[start]
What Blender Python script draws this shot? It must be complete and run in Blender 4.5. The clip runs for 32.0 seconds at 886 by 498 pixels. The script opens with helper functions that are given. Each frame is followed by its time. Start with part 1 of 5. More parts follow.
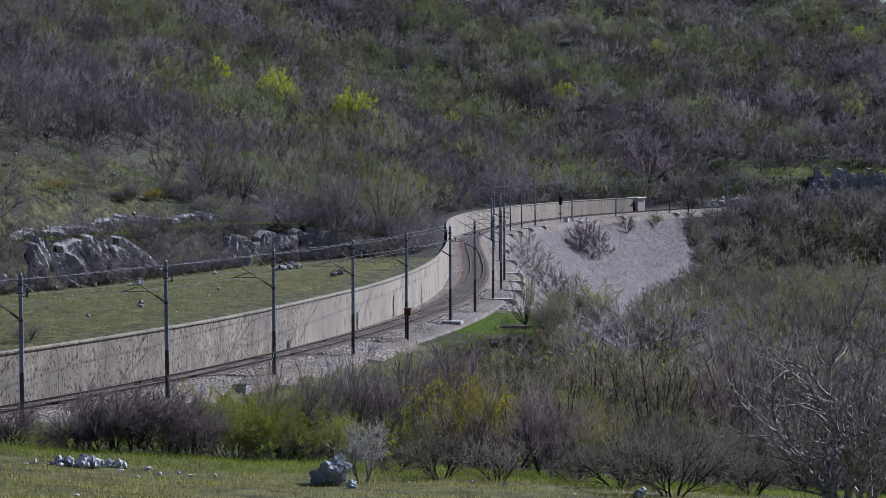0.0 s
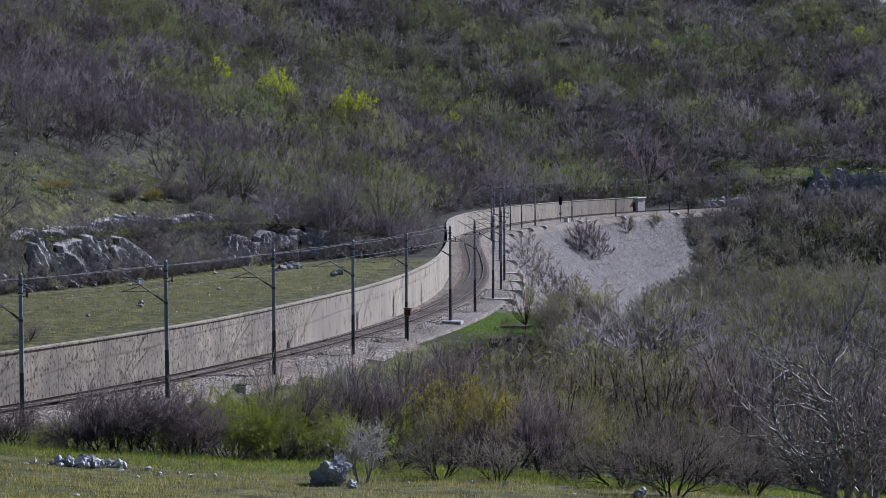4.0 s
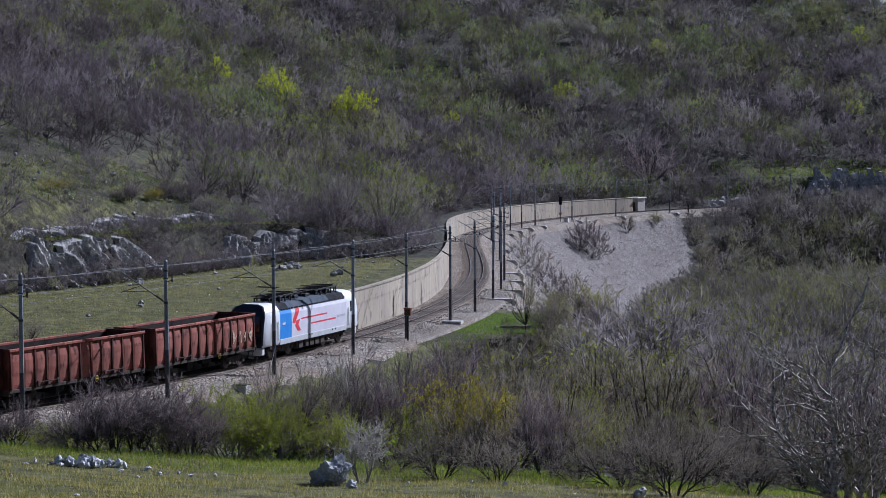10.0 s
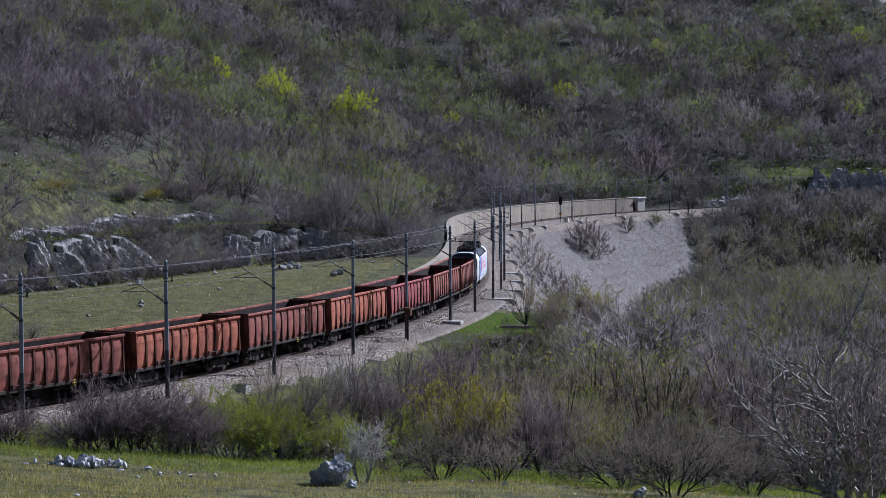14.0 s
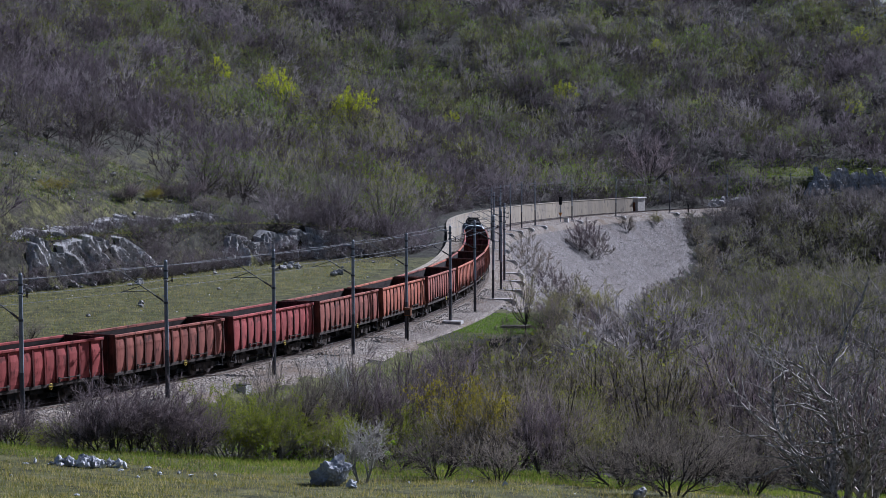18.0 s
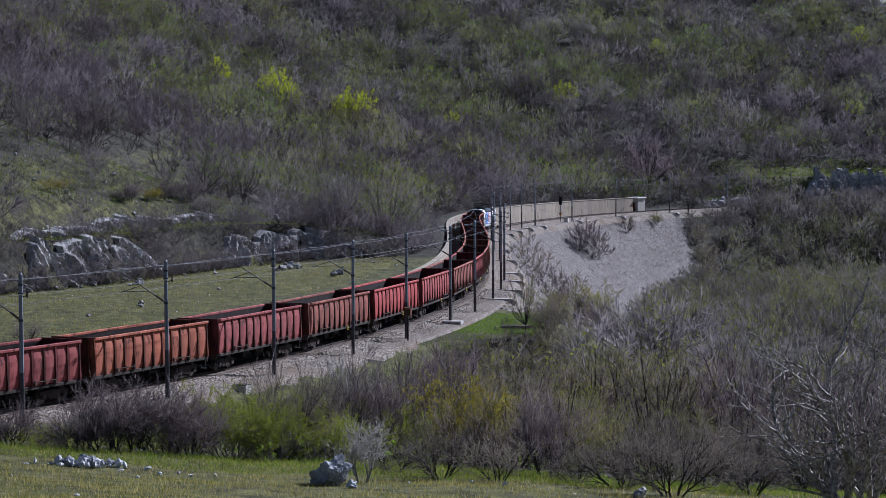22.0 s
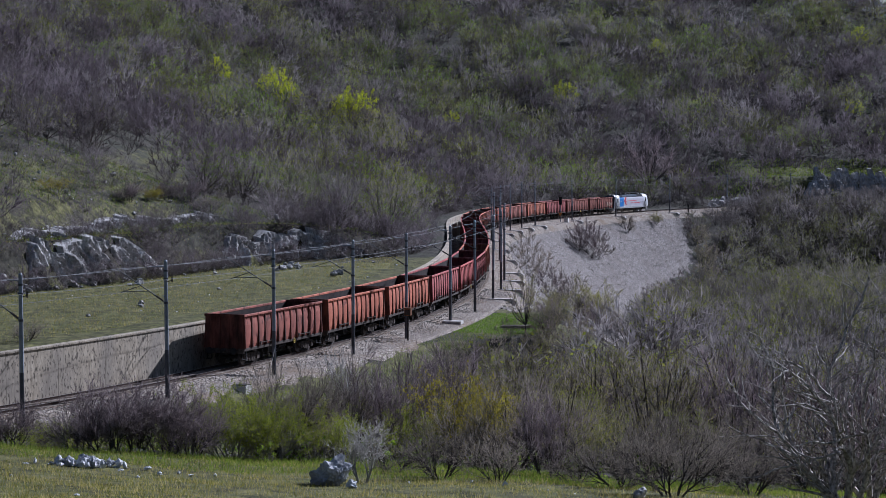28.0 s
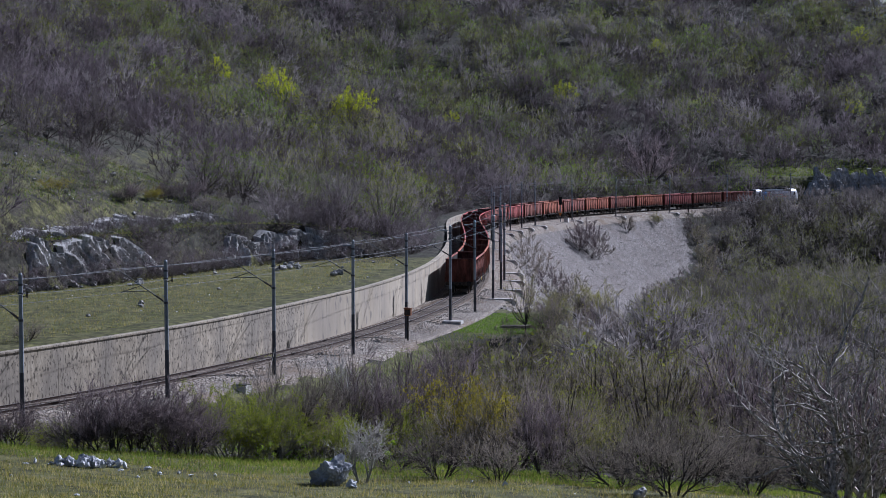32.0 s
[end]
What is required: Repeat the data exactly, without the pictures.

The answer:
What Blender Python script draws this shot? It must be complete and run in Blender 4.5. The clip runs for 32.0 seconds at 886 by 498 pixels. The script opens with helper functions that are given. Each frame is followed by its time. Start with part 1 of 5. More parts follow.
0.0 s
4.0 s
10.0 s
14.0 s
18.0 s
22.0 s
28.0 s
32.0 s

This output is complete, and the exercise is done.